O estrangeiro em casa

  No conto "Round the Circle" (O. Henry), resumido aqui, Sam Webber parece ser apenas capaz de apreciar a mulher e o seu lar quando está longe. Assim que volta a casa, torna o seu desencanto e é como se nunca tivesse partido. Sam viaja, mas não volta estrangeiro. Ele só consegue ser um estranho ao seu mundo enquanto permanece fora dele.
  Também Innocent Smith, personagem de Manalive (G. K. Chesterton), se afasta da sua casa e família para voltar mais tarde. Também ele as aprecia à distância. Mas a sua viagem é diferente: ele parte precisamente para se afastar da mulher e dos filhos, em busca da saudade que o fará voltar.
  Ao contrário de Sam, Innocent lembra-se de brincar e do significado que os brinquedos têm. Os brinquedos atraem-nos por serem pequenos; é sua pequenez que os torna distantes: “Why, the whole aim of a house is to be a doll's house. Don't you remember, when you were a child, how those little windows WERE windows, while the big windows weren't.
  O segredo do encanto dos brinquedos é a sua distância. É no espaço desta que podemos imaginar, construir, tecer, narrar.

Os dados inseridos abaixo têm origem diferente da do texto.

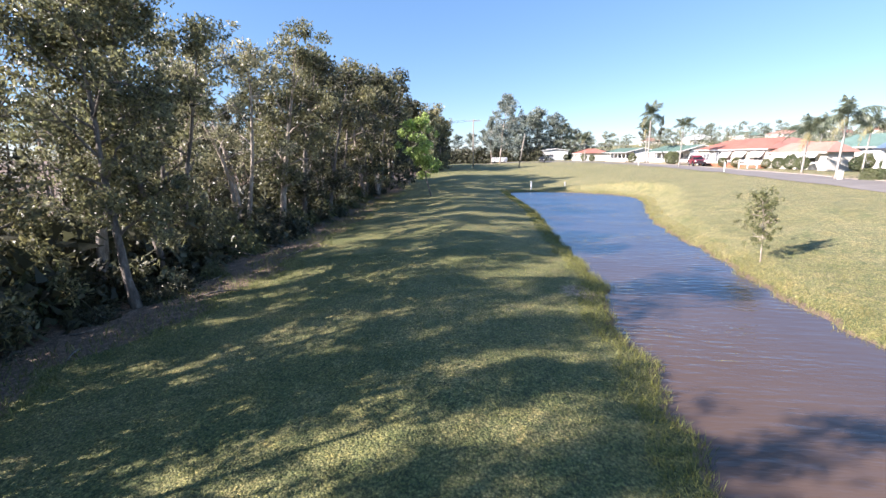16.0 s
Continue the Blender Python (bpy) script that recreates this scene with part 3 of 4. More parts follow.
EDGE_MIDDLE = [(-8.5, 44.7, 7.0, 'g', 3), (-11.4, 45.2, 9.4, 'g', 2), (-13.9, 45.3, 14.0, 'a', 1, 3, 200), (-16.0, 46.3, 12.6, 'a', 0, 3, 190), (-8.8, 46.4, 8.0, 'c', 1), (-10.4, 47.6, 4.8, 'd', 1), (-11.2, 49.9, 9.8, 'd', 2), (-9.6, 50.6, 3.8, 'd', 0),
               (-13.0, 50.8, 8.6, 'a', 1), (-10.8, 52.4, 9.6, 'd', 2), (-8.4, 54.4, 10.4, 'g', 2), (-10.6, 55.6, 11.0, 'g', 0), (-9.3, 57.0, 10.8, 'g', 2), (-10.4, 59.0, 10.2, 'd', 2)]
EDGE_NORTH = [(-12.4, 61.8, 9.0, 'a', 1), (-10.6, 64.6, 10.8, 'g', 3), (-9.8, 67.5, 11.8, 'g', 0), (-9.4, 70.2, 11.4, 'm', 2), (-10.6, 72.4, 12.4, 'm', 1), (-9.4, 74.6, 11.8, 'm', 2), (-10.8, 77.8, 11.4, 'm', 0), (-10.4, 81.2, 12.2, 'm', 2),
              (-8.8, 84.2, 13.4, 'm', 0), (-9.4, 87.2, 13.8, 'm', 2), (-8.6, 90.4, 14.2, 'm', 1), (-9.2, 93.8, 14.6, 'm', 2)]
frng = np.random.default_rng(5)
for x, y, h, k, i, *lean in EDGE_SOUTH + EDGE_POND + EDGE_GUMS + EDGE_MIDDLE + EDGE_NORTH:
    kinds, name, label = KINDS[k]
    ob = plant_tree(kinds[i], x, y, h / 9.9, x * 7.3 + y * 3.1, name, label, "trees of the wood's edge", 1.35 if h < 6.8 and k == 'd' else 1.25 if k == 'c' else 1.0)
    if lean:
        ax = radians(lean[1]) + math.pi / 2
        ob.matrix_world = Matrix.Translation(ob.matrix_world.translation) @ Matrix.Rotation(radians(lean[0]), 4, Vector((math.cos(ax), math.sin(ax), 0))) @ Matrix.Translation(-ob.matrix_world.translation) @ ob.matrix_world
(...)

É pela distância que a brincadeira pode nascer e é através dela que o mundo se pode tornar maravilhoso. Porque, como explica William Hazlitt ("Why distant objects please"), “[i]n looking at the misty mountain-tops that bound the horizon, the mind is as it were conscious of all the conceivable objects and interests that lie between; we imagine all sorts of adventures in the interim; strain our hopes and wishes to reach the air-drawn circle, or to 'descry new lands, rivers, and mountains,' stretching far beyond it (...). Where the landscape fades from the dull sight, we fill the thin, viewless space with shapes of unknown good, and tinge the hazy prospect with hopes and wishes and more charming fears.

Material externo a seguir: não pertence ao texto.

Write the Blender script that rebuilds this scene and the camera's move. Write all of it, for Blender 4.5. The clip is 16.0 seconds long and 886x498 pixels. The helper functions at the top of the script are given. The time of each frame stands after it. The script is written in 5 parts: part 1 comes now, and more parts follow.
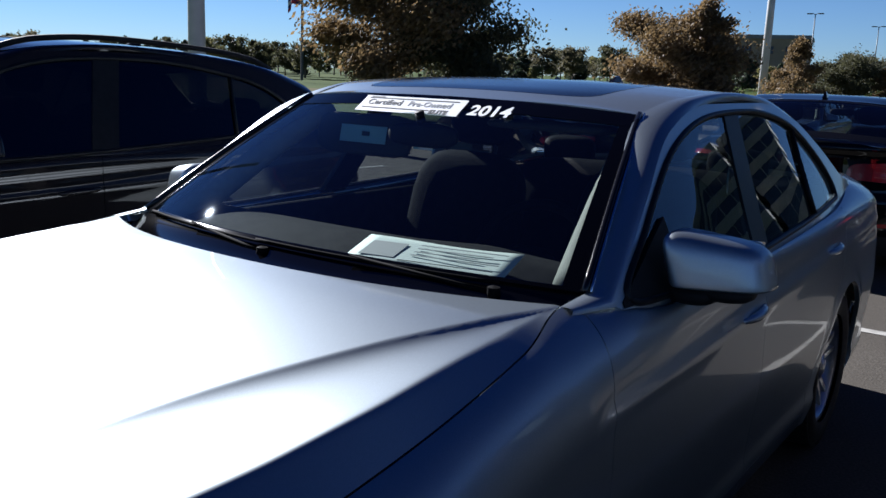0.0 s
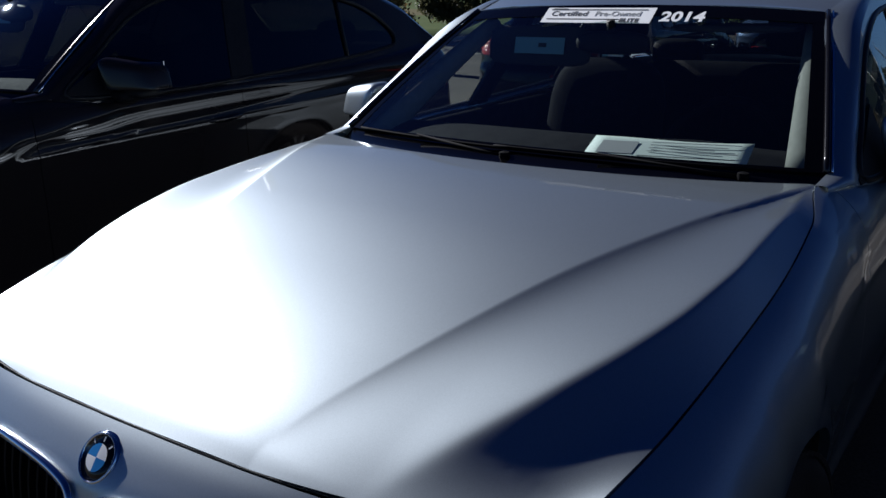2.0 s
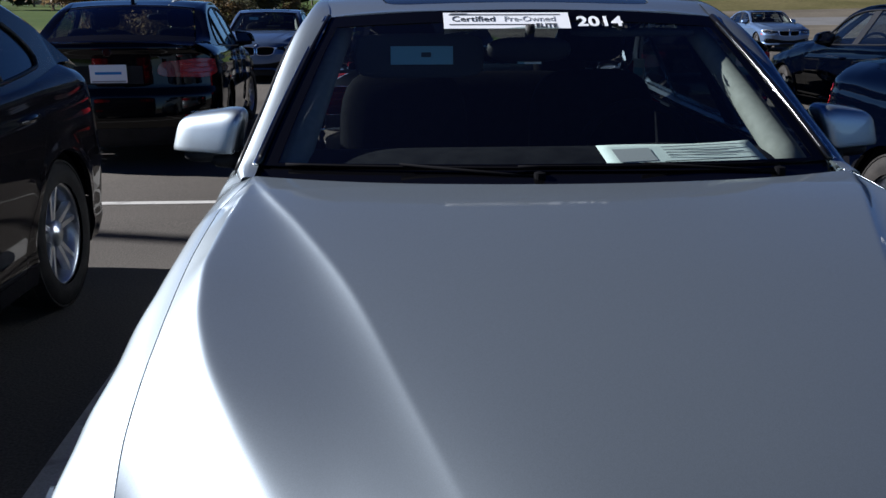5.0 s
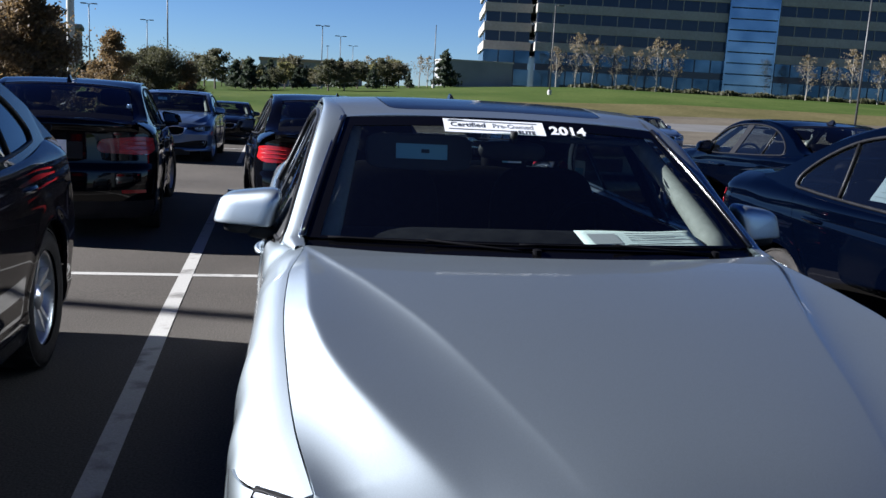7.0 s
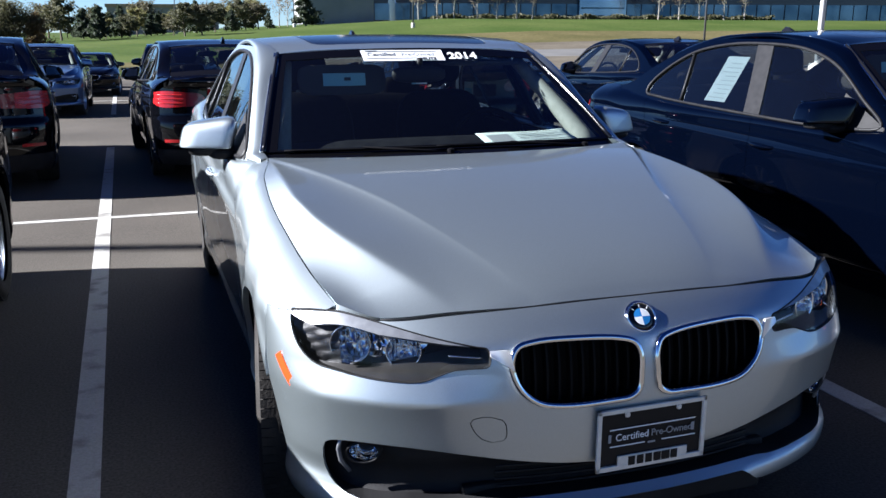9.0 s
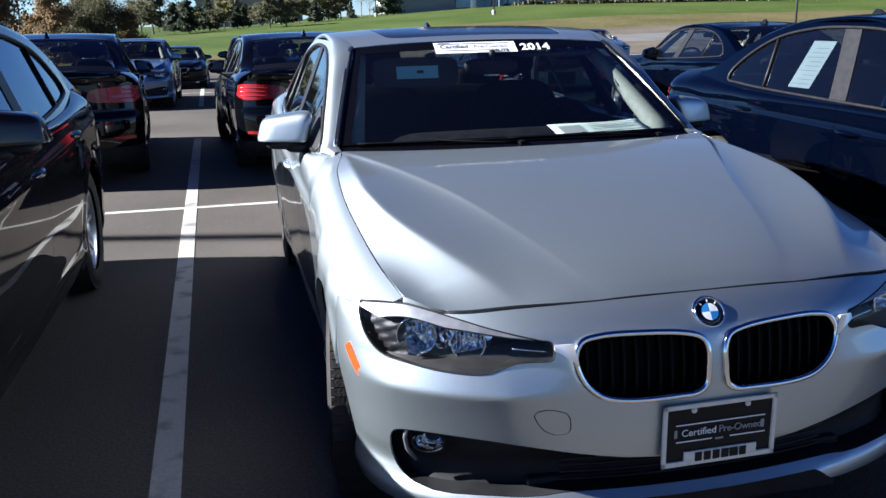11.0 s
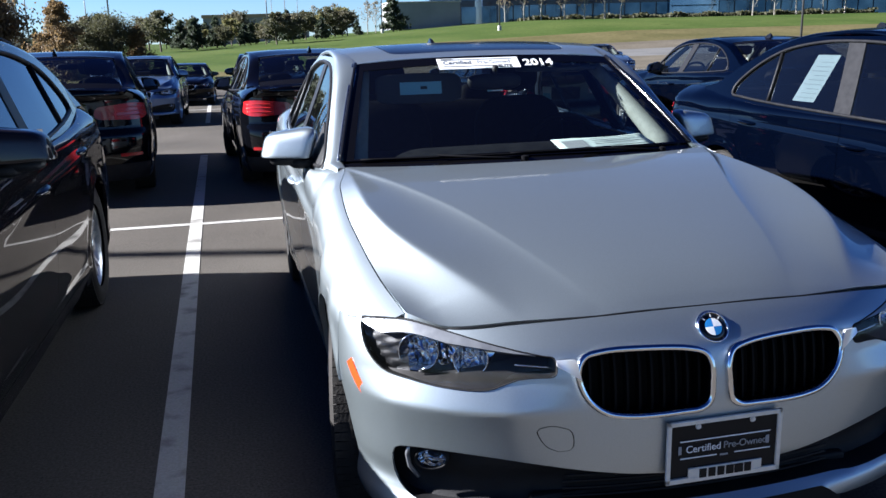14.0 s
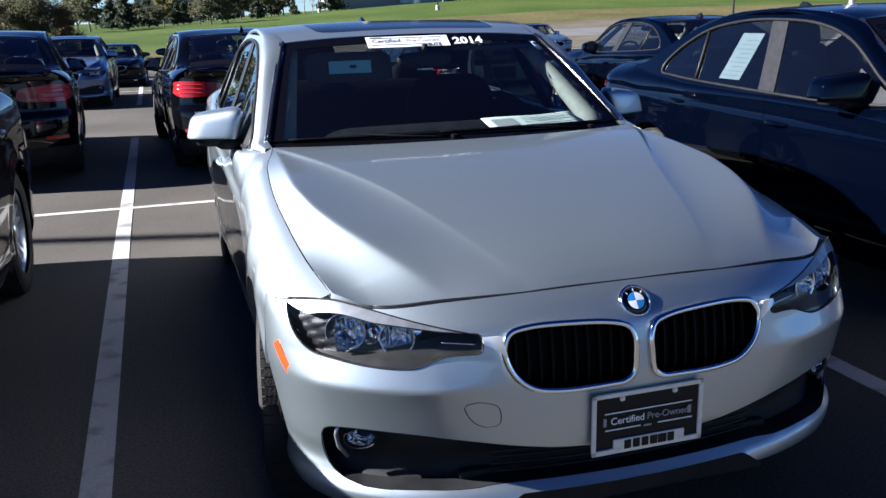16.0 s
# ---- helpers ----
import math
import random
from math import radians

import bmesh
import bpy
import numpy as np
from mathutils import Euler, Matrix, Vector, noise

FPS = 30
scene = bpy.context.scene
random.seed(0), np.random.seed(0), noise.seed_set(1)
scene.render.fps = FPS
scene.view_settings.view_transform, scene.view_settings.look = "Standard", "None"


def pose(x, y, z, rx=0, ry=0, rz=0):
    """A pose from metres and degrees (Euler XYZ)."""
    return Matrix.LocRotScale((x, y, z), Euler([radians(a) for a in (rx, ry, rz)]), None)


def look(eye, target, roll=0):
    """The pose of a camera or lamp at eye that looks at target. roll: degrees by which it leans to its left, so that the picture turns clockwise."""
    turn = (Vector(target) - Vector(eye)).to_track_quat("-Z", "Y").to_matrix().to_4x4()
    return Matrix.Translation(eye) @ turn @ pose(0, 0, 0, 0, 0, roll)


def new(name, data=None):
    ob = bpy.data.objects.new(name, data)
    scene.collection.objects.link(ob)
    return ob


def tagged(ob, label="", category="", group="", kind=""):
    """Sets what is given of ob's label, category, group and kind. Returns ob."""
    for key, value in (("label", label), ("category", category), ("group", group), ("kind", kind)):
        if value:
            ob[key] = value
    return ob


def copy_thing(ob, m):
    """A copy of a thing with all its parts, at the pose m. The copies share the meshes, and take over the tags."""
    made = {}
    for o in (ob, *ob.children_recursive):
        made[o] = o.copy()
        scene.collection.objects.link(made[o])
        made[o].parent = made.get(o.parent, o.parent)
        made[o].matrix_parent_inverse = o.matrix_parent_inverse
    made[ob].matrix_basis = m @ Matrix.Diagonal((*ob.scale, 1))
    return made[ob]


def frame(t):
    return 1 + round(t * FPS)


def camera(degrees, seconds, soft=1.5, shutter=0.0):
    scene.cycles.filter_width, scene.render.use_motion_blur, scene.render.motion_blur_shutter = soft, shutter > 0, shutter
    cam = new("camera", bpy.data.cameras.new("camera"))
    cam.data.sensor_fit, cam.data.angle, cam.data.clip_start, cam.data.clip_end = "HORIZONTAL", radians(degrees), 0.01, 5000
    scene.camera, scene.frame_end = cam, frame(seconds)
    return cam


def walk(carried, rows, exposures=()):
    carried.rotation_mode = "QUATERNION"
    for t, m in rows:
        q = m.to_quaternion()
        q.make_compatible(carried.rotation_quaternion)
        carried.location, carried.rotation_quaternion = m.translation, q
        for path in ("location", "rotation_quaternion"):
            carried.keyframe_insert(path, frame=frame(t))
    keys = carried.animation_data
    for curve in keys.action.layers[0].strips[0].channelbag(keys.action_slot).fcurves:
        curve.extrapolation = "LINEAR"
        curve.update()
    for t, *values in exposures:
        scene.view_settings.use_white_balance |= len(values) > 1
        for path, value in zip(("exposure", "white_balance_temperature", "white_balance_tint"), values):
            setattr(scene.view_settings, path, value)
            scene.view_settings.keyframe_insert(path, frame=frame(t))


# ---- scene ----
cam = camera(54.0, 16.0)
PATH = [
    (0, (1.516, -0.065, 1.445), (0.404, 1.549, 1.045), 2.1),
    (0.5, (1.603, -0.187, 1.439), (0.493, 1.403, 0.948), 1.5),
    (1, (1.547, -0.308, 1.478), (0.42, 1.226, 0.868), -1.2),
    (1.5, (1.335, -0.54, 1.495), (0.246, 1.005, 0.843), -0.3),
    (2, (1.14, -0.63, 1.447), (0.064, 0.952, 0.864), -1.0),
    (2.5, (0.849, -0.606, 1.395), (-0.156, 1.01, 0.773), -5.5),
    (3, (0.594, -0.640, 1.375), (-0.306, 1.013, 0.699), -4.3),
    (3.5, (0.310, -0.718, 1.385), (-0.422, 1.025, 0.736), -3.6),
    (4, (0.06, -0.64, 1.377), (-0.626, 1.152, 0.811), -4.6),
    (4.2, (-0.031, -0.585, 1.402), (-0.655, 1.235, 0.857), -6.4),
    (4.5, (-0.152, -0.586, 1.392), (-0.52, 1.3, 0.837), -3.6),
    (4.8, (-0.304, -0.605, 1.395), (-0.338, 1.326, 0.876), -1.5),
    (5, (-0.381, -0.623, 1.404), (-0.275, 1.297, 0.852), -0.1),
    (5.2, (-0.443, -0.653, 1.414), (-0.24, 1.261, 0.869), 1.0),
    (7.5, (-0.861, -1.282, 1.455), (-0.463, 0.649, 1.122), 2.3),
    (8, (-0.934, -1.515, 1.446), (-0.508, 0.387, 0.999), 0.1),
    (8.5, (-1.068, -1.649, 1.44), (-0.533, 0.224, 0.987), 0.2),
    (9, (-1.163, -1.752, 1.443), (-0.528, 0.082, 0.959), 0.0),
    (9.5, (-1.153, -1.778, 1.449), (-0.607, 0.076, 0.936), -0.4),
    (12, (-1.131, -1.79, 1.468), (-0.693, 0.1, 0.985), -1.0),
    (12.5, (-1.133, -1.795, 1.469), (-0.696, 0.105, 1.023), -0.5),
    (13, (-1.123, -1.793, 1.469), (-0.709, 0.11, 1.012), -1.2),
    (13.5, (-1.119, -1.789, 1.466), (-0.692, 0.109, 1.005), -1.4),
    (14, (-1.119, -1.782, 1.463), (-0.676, 0.109, 0.988), -1.5),
    (14.5, (-1.113, -1.781, 1.462), (-0.649, 0.101, 0.968), -1.4),
    (15, (-1.092, -1.793, 1.464), (-0.538, 0.067, 0.983), -0.9),
    (15.5, (-1.077, -1.793, 1.457), (-0.475, 0.046, 0.952), -1.4),
    (16, (-1.077, -1.789, 1.455), (-0.51, 0.057, 0.934), -1.5),
]
EXPOSURES = [(t, stops, 5950, 14) for t, stops in ((0, 1.38), (1.0, 0.78), (2.0, 0.73), (3.0, 0.58), (4.0, 0.88), (5.0, 1.25), (7.5, 1.76), (9.0, 2.21), (16, 2.19))]
walk(cam, [(t, look(eye, target, roll)) for t, eye, target, roll in PATH], EXPOSURES)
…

  A distância é o segredo que dá vida à brincadeira e encanto à fantasia. É por saber isso que Innocent parte: “I have found out how to make a big thing small. I have found out how to turn a house into a doll's house. Get a long way off it: God lets us turn all things into toys by his great gift of distance. Once let me see my old brick house standing up quite little against the horizon, and I shall want to go back to it again.

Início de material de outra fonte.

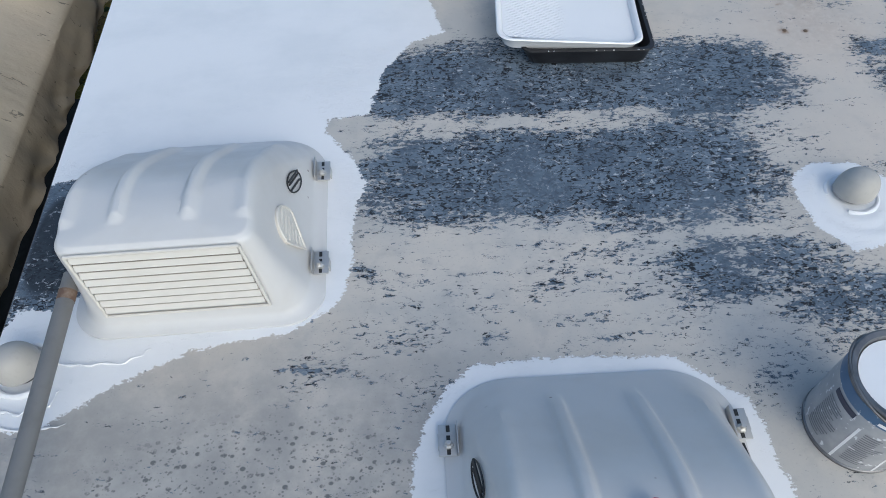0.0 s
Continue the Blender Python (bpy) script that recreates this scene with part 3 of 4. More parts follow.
    for x, y in ((-0.216, 0.575), (0.216, 0.568), (-0.220, 0.084), (0.212, 0.080)):
        if first is None:
            bm = bmesh.new()
            turned(bm, [(0.006, -0.004), (0.0165, -0.004), (0.0165, 0.002), (0.014, 0.0045), (0.007, 0.0045)], 24)
            first = part("screw_washer", bm, RUBBER, ac, "black rubber washer")
            bm = bmesh.new()
            turned(bm, [(0.0065, 0.003), (0.0065, 0.006), (0.005, 0.0075), (0.0025, 0.0075), (0.0025, 0.005)], 12)
            part("screw", bm, STEEL, first)
            first.matrix_basis = pose(x, y, 0.3265)
        else:
            copy_thing(first, pose(x, y, 0.3265 if y > 0.3 else 0.3245))
    # cracks in the back corner
    for pts in ([(-0.262, 0.60, 0.3345), (-0.245, 0.635, 0.3335), (-0.20, 0.66, 0.3355)], [(-0.246, 0.635, 0.3335), (-0.252, 0.60, 0.3345), (-0.250, 0.56, 0.335)]):
        bm = bmesh.new()
        tube(bm, smooth_line(pts, 5), 0.0007, 5)
        part("crack", bm, SLATGAP, ac)
    return ac


make_air_conditioner()

# ---- vent covers ----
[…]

  Também Sam, quando está longe, experimenta o desejo de tornar a casa. A distância também o afecta. Só que pode dizer-se dele o que diz Hazlitt sobre o efeito da distância em geral: “It is not the little, glimmering, almost annihilated speck in the distance that rivets our attention and 'hangs upon the beatings of our hearts': it is the interval that separates us from it, and of which it is the trembling boundary, that excites all this coil and mighty pudder in the breast. Into that great gap in our being 'come thronging soft desires' and infinite regrets.” De facto, o objecto distante apenas existe no horizonte de Sam para fazer nascer o espaço entre eles e permitir-lhe moldar aí a casa dos seus desejos, a família que ele adora. Ele não ama verdadeiramente o lar que tem, mas sim aquele de que sente a falta – e esse só pode aparecer quando estão separados. Porque quando Sam regressa, a distância desaparece: a casa de Sam só é uma casa de bonecas quando ele a vê de muito longe; deixa de ser pequena sempre que se aproxima. Sam esqueceu-se do que é brincar e por isso, ao invés das crianças, que apenas precisam da fantasia para se descobrirem distantes, ele precisa de se distanciar para ter a oportunidade de fantasiar.
  Não é assim com Innocent. Tal como Sam, é só à distância que ele consegue amar a sua família e o seu lar. Só que, como as crianças, ele consegue distanciar-se daquilo que lhe é mais próximo. As crianças fazem-no em cada brincadeira e é precisamente para ver a sua casa como uma casa de brincar que Innocent se afasta para a ver de longe.
  A condição para Innocent se manter junto dos seus é senti-los longe de si: “I heard my wife and children talking and saw them moving about the room (...) and all the time I knew they were walking and talking in another house thousands of miles away, under the light of different skies, and beyond the series of the seas. I loved them with a devouring love, because they seemed not only distant but unattainable.” Quando o passar do tempo começa a esvanecer essa distância, ele parte para a ganhar de novo – e trazê-la consigo no regresso.
  Quando Sam retorna, não chega estrangeiro, mas o mesmo de antes, porque não trouxe a distância consigo. Ao contrário, Innocent partiu precisamente para ir buscar o estrangeiro que tinha medo de perder: ele mesmo.